■ **Task statement**: All of the data should be repeated exactly; pictures are not part of the copy.

■ **Records supplied**:
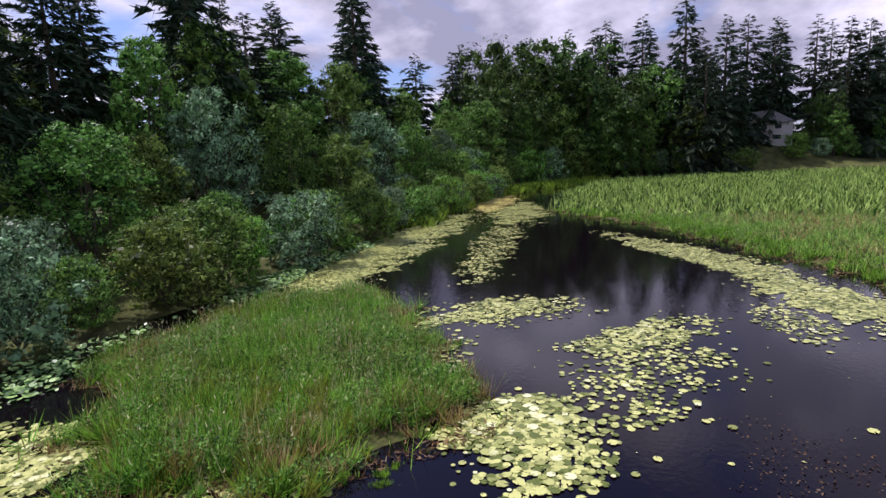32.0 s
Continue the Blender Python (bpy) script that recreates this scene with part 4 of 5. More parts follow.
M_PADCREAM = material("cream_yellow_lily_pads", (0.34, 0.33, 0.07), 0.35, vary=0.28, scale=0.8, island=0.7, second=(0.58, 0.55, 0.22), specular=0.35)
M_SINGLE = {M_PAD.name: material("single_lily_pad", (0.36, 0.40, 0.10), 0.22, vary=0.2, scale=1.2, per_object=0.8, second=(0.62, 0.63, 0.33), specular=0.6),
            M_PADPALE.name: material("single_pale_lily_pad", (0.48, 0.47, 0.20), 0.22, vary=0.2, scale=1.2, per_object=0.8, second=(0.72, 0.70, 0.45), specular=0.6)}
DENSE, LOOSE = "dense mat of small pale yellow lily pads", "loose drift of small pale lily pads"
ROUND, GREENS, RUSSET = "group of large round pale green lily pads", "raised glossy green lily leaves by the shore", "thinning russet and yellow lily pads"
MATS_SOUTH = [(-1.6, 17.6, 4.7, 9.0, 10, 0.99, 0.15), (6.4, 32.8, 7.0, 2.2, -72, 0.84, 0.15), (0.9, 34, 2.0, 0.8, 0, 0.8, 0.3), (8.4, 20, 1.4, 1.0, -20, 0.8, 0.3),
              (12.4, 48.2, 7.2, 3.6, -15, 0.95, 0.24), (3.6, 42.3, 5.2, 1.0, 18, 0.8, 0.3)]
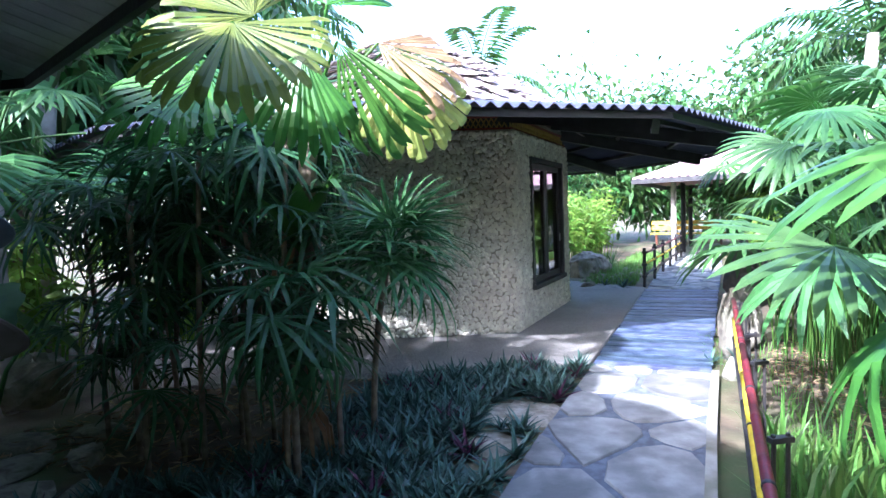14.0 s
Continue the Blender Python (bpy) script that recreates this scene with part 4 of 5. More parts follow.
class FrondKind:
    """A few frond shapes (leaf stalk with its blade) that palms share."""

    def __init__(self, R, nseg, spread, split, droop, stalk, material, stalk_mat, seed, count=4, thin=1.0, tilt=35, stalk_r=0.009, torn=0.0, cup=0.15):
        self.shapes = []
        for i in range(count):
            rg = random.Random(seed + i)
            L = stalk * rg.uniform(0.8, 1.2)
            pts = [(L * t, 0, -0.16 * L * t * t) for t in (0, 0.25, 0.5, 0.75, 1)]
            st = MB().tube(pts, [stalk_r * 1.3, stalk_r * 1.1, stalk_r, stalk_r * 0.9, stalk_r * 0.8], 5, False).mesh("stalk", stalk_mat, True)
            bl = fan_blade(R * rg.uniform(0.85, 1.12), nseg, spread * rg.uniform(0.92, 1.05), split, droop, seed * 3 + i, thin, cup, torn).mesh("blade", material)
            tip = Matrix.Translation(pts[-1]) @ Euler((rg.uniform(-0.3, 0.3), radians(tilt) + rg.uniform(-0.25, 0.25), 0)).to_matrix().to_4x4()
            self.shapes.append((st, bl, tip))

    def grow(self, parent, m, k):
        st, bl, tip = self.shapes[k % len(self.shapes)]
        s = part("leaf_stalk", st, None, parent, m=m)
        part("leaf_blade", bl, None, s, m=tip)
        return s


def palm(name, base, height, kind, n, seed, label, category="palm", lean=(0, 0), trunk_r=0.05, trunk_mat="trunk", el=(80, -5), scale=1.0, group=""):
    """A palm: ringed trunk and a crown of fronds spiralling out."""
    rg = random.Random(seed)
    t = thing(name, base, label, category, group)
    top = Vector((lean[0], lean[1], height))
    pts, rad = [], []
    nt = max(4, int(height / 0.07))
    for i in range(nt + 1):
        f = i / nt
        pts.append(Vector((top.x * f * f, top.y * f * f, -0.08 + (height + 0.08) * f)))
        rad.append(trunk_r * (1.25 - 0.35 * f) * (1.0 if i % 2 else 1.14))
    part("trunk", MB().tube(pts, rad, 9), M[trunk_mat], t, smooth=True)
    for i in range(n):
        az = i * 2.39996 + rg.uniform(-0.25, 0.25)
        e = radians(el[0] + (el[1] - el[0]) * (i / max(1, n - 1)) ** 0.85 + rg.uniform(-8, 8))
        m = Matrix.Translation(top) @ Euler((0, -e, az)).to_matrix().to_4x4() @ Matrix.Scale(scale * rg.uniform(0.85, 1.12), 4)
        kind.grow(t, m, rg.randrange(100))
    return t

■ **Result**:
32.0 s
Continue the Blender Python (bpy) script that recreates this scene with part 4 of 5. More parts follow.
M_PADCREAM = material("cream_yellow_lily_pads", (0.34, 0.33, 0.07), 0.35, vary=0.28, scale=0.8, island=0.7, second=(0.58, 0.55, 0.22), specular=0.35)
M_SINGLE = {M_PAD.name: material("single_lily_pad", (0.36, 0.40, 0.10), 0.22, vary=0.2, scale=1.2, per_object=0.8, second=(0.62, 0.63, 0.33), specular=0.6),
            M_PADPALE.name: material("single_pale_lily_pad", (0.48, 0.47, 0.20), 0.22, vary=0.2, scale=1.2, per_object=0.8, second=(0.72, 0.70, 0.45), specular=0.6)}
DENSE, LOOSE = "dense mat of small pale yellow lily pads", "loose drift of small pale lily pads"
ROUND, GREENS, RUSSET = "group of large round pale green lily pads", "raised glossy green lily leaves by the shore", "thinning russet and yellow lily pads"
MATS_SOUTH = [(-1.6, 17.6, 4.7, 9.0, 10, 0.99, 0.15), (6.4, 32.8, 7.0, 2.2, -72, 0.84, 0.15), (0.9, 34, 2.0, 0.8, 0, 0.8, 0.3), (8.4, 20, 1.4, 1.0, -20, 0.8, 0.3),
              (12.4, 48.2, 7.2, 3.6, -15, 0.95, 0.24), (3.6, 42.3, 5.2, 1.0, 18, 0.8, 0.3)]
14.0 s
Continue the Blender Python (bpy) script that recreates this scene with part 4 of 5. More parts follow.
class FrondKind:
    """A few frond shapes (leaf stalk with its blade) that palms share."""

    def __init__(self, R, nseg, spread, split, droop, stalk, material, stalk_mat, seed, count=4, thin=1.0, tilt=35, stalk_r=0.009, torn=0.0, cup=0.15):
        self.shapes = []
        for i in range(count):
            rg = random.Random(seed + i)
            L = stalk * rg.uniform(0.8, 1.2)
            pts = [(L * t, 0, -0.16 * L * t * t) for t in (0, 0.25, 0.5, 0.75, 1)]
            st = MB().tube(pts, [stalk_r * 1.3, stalk_r * 1.1, stalk_r, stalk_r * 0.9, stalk_r * 0.8], 5, False).mesh("stalk", stalk_mat, True)
            bl = fan_blade(R * rg.uniform(0.85, 1.12), nseg, spread * rg.uniform(0.92, 1.05), split, droop, seed * 3 + i, thin, cup, torn).mesh("blade", material)
            tip = Matrix.Translation(pts[-1]) @ Euler((rg.uniform(-0.3, 0.3), radians(tilt) + rg.uniform(-0.25, 0.25), 0)).to_matrix().to_4x4()
            self.shapes.append((st, bl, tip))

    def grow(self, parent, m, k):
        st, bl, tip = self.shapes[k % len(self.shapes)]
        s = part("leaf_stalk", st, None, parent, m=m)
        part("leaf_blade", bl, None, s, m=tip)
        return s


def palm(name, base, height, kind, n, seed, label, category="palm", lean=(0, 0), trunk_r=0.05, trunk_mat="trunk", el=(80, -5), scale=1.0, group=""):
    """A palm: ringed trunk and a crown of fronds spiralling out."""
    rg = random.Random(seed)
    t = thing(name, base, label, category, group)
    top = Vector((lean[0], lean[1], height))
    pts, rad = [], []
    nt = max(4, int(height / 0.07))
    for i in range(nt + 1):
        f = i / nt
        pts.append(Vector((top.x * f * f, top.y * f * f, -0.08 + (height + 0.08) * f)))
        rad.append(trunk_r * (1.25 - 0.35 * f) * (1.0 if i % 2 else 1.14))
    part("trunk", MB().tube(pts, rad, 9), M[trunk_mat], t, smooth=True)
    for i in range(n):
        az = i * 2.39996 + rg.uniform(-0.25, 0.25)
        e = radians(el[0] + (el[1] - el[0]) * (i / max(1, n - 1)) ** 0.85 + rg.uniform(-8, 8))
        m = Matrix.Translation(top) @ Euler((0, -e, az)).to_matrix().to_4x4() @ Matrix.Scale(scale * rg.uniform(0.85, 1.12), 4)
        kind.grow(t, m, rg.randrange(100))
    return t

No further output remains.